Sesuai dengan tema simposium tersebut, maka sumber inspirasi artistik tari srimpi Wiraga Pariskara ini adalah upacara adat daur hidup manusia. Srimpi Wiraga Pariskara adalah transformasi bentuk upacara tetesan di Keraton Yogyakarta dalam bentuk komposisi tari putri yang dibawakan oleh 4 orang penari dan 2 orang anak gadis kecil. Dalam tradisi di istana, komposisi 4 orang penari putri dengan ketentuan-ketentuan struktur dan karakternya disebut srimpi.
Tetesan merupakan upacara adat yang menandai kesiapan seorang gadis kecil memasuki masa kanak-kanak. Dia bukan lagi seorang bayi, namun belum juga dewasa secara fisik maupun psikisnya. Pelaksanaan upacaranya dilakukan dengan cara membersihkan diri dan pemberian jamu (loloh) sebagai simbol dan pengenalan akan belajar merawat disi secara fisik dan psikis.
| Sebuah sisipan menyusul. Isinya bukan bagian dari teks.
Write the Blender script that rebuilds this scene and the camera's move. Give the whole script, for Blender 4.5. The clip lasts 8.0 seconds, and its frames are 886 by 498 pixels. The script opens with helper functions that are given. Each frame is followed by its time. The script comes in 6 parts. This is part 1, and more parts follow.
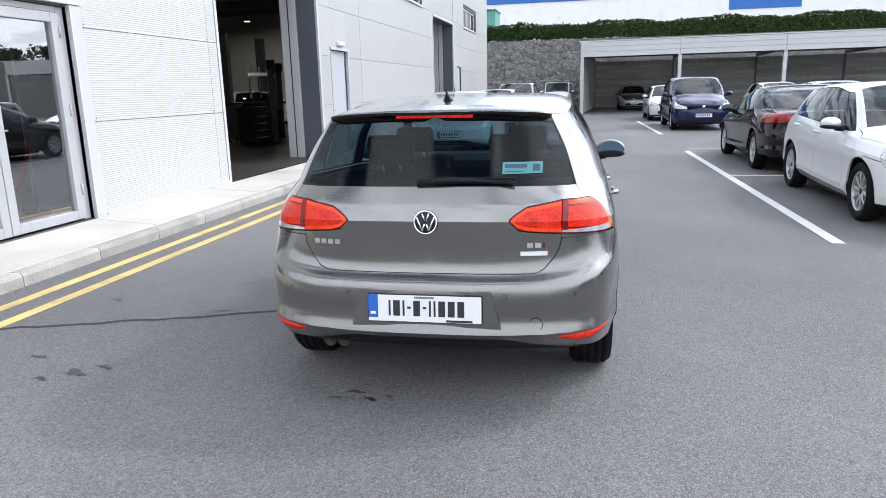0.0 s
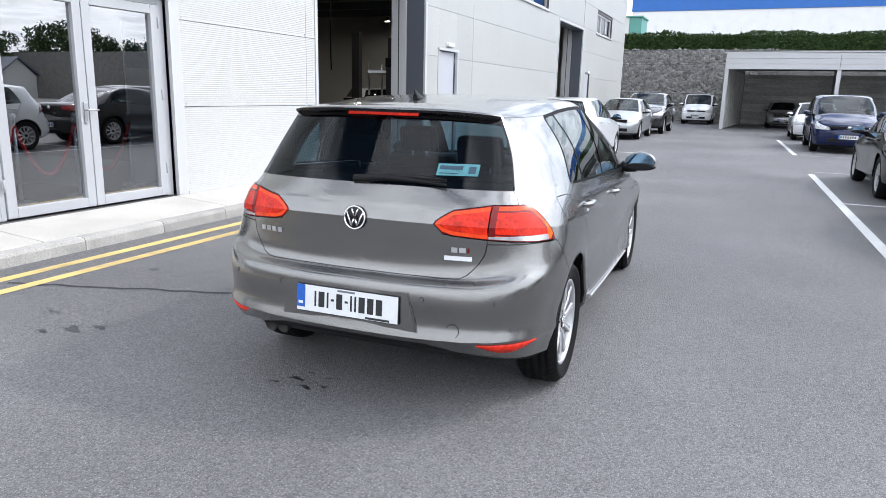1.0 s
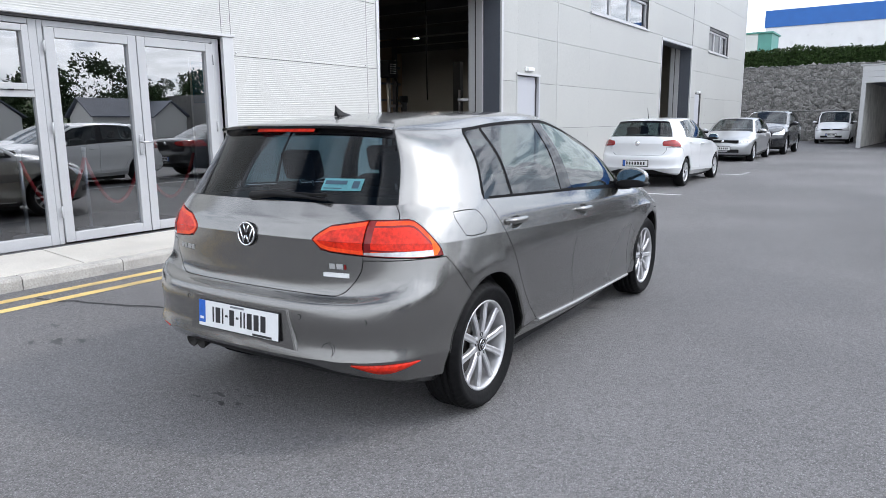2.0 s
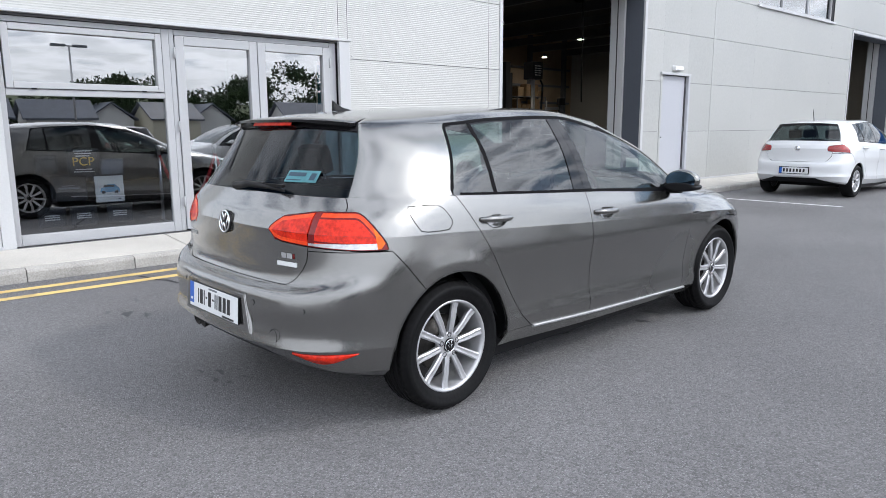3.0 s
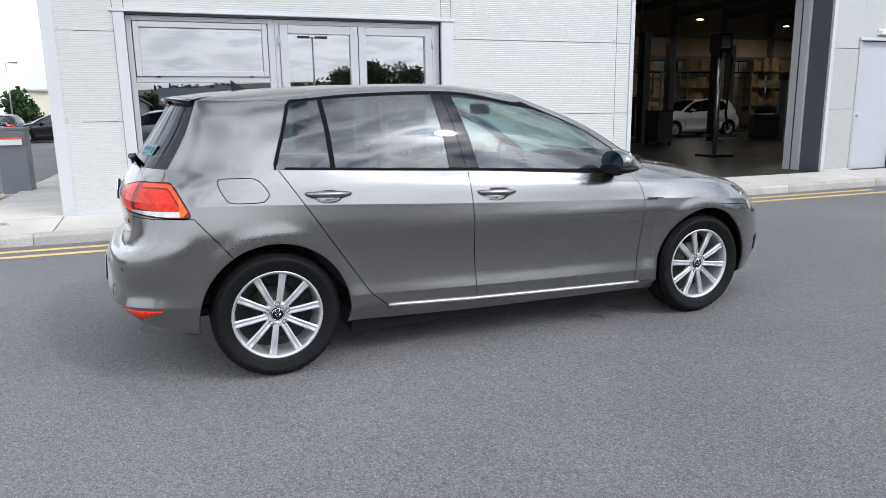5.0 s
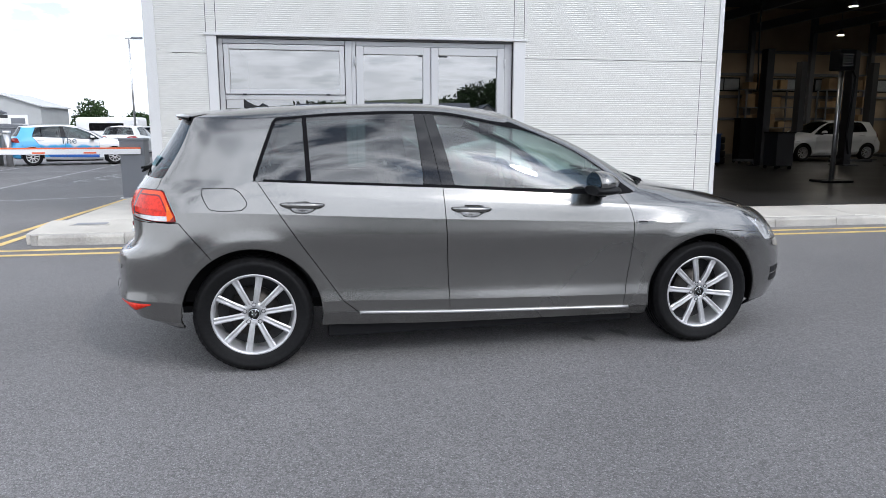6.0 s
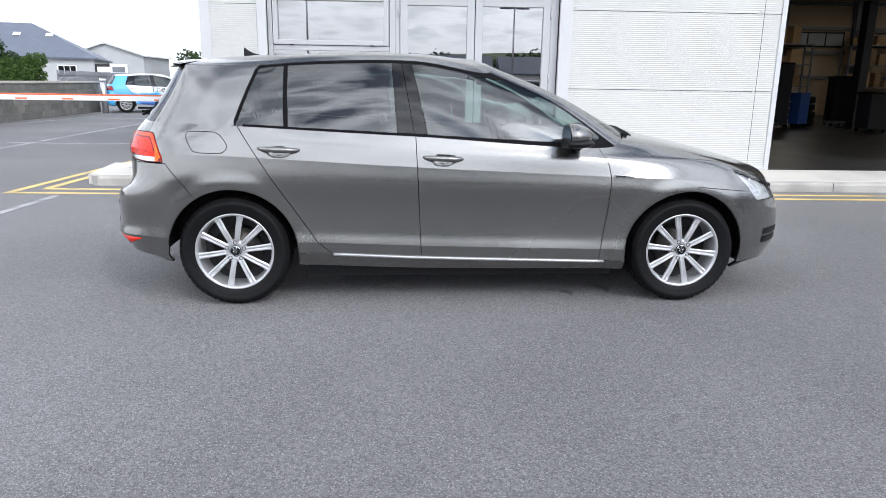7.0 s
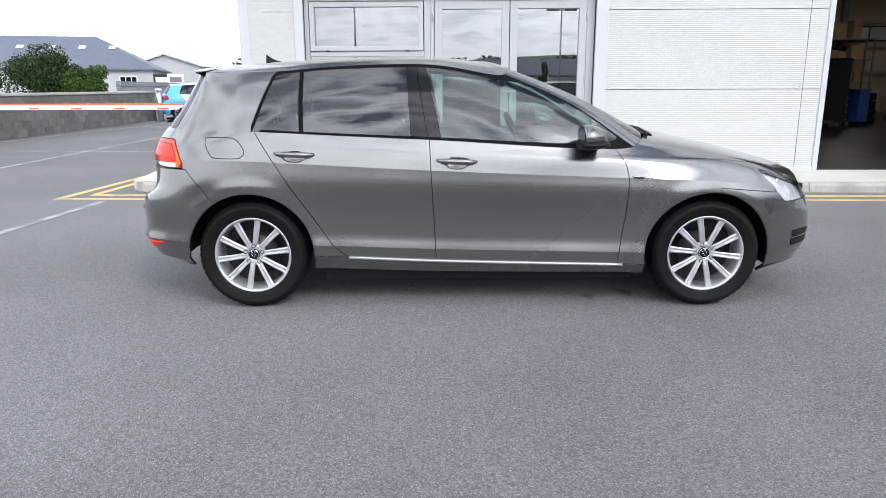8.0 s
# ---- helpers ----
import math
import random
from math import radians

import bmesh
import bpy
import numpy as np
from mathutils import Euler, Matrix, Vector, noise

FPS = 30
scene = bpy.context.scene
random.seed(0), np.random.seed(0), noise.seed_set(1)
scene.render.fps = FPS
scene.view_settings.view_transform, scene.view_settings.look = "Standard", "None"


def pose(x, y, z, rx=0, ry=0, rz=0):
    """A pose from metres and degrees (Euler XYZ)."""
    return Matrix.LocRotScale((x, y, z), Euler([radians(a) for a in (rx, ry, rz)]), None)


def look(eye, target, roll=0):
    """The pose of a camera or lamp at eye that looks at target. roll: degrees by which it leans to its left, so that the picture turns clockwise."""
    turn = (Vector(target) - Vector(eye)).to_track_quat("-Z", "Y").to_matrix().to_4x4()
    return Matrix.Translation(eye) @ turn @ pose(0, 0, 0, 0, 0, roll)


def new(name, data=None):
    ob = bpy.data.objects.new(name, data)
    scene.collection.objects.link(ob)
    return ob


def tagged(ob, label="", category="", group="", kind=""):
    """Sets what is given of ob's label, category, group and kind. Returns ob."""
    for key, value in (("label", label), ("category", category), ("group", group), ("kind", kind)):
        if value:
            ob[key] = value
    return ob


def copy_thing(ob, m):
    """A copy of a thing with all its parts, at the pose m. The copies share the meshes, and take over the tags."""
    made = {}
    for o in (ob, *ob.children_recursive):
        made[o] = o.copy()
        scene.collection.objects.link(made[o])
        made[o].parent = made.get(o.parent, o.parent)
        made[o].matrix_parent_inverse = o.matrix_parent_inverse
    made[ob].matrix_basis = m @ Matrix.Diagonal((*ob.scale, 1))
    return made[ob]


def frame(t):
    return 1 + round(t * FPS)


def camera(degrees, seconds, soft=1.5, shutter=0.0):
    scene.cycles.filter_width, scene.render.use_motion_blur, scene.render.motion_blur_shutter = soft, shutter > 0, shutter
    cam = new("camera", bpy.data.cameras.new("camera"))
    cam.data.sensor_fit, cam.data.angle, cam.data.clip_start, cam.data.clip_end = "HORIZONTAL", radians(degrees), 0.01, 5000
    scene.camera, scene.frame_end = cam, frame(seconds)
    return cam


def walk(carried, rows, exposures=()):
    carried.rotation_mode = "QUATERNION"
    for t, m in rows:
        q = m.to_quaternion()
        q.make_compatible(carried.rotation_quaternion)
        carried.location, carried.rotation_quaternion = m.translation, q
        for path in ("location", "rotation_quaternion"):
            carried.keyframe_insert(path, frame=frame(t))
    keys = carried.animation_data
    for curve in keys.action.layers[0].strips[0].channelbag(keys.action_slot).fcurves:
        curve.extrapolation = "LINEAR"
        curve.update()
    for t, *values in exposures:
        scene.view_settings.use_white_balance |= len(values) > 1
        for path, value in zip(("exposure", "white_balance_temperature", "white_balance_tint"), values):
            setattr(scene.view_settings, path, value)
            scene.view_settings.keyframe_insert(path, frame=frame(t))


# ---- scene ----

Proses upacara Tetesan tersebut ditransformasikan dalam rangkaian gerak tari yang dibingkai oleh ritme dan ruang, sehingga membentuk struktur tari srimpi. Namun demikian, pilihan motif gerak dan rangkaiannya memungkinkan untuk mengenali upacara Tetesan yang sesungguhnya, di antaranya gerak konyohan, lo lohan, dan muryani busana.
Dalam pementasannya, Srimpi Wiraga Pariskara ini menghadirkan krobongan yang biasa digunakan dalam upacara adat Tetesan sebagai setting. Selain itu digunakan seperangkat alat minum jamu (lo lohan) yang identik dengan upacara Tetesan sebagai properti tari.
Adapun untuk busana, pada Penutupan Pameran Parama Iswari: Mahasakti Keraton Yogyakarta kali ini, empat penari putri dewasa yang berperan sebagai penganthi menggunakan busana penganthi berwarna hitam polos. Busana penganthi dalam tarian ini sama persis dengan penganthi asli dalam upacara Tetesan. Modifikasi busana terjadi pada udhet yang diganti menjadi sondher (kain sampur).
Sementara 2 gadis cilik dalam Srimpi Wiraga Pariskara mengenakan 2 busana berbeda. Gadis pertama mengunakan busana siraman berupa nyamping sabuk wala bermotif Sidomukti dengan lawe (kain putih), menggambarkan anak perempuan yang sedang menjalani bagian awal upacara Tetesan. Sedang gadis kedua, menggunakan busana sabuk wala dengan kain cindhe, menggambarkan anak perempuan yang tengah menjalani upacara Tetesan bagian akhir.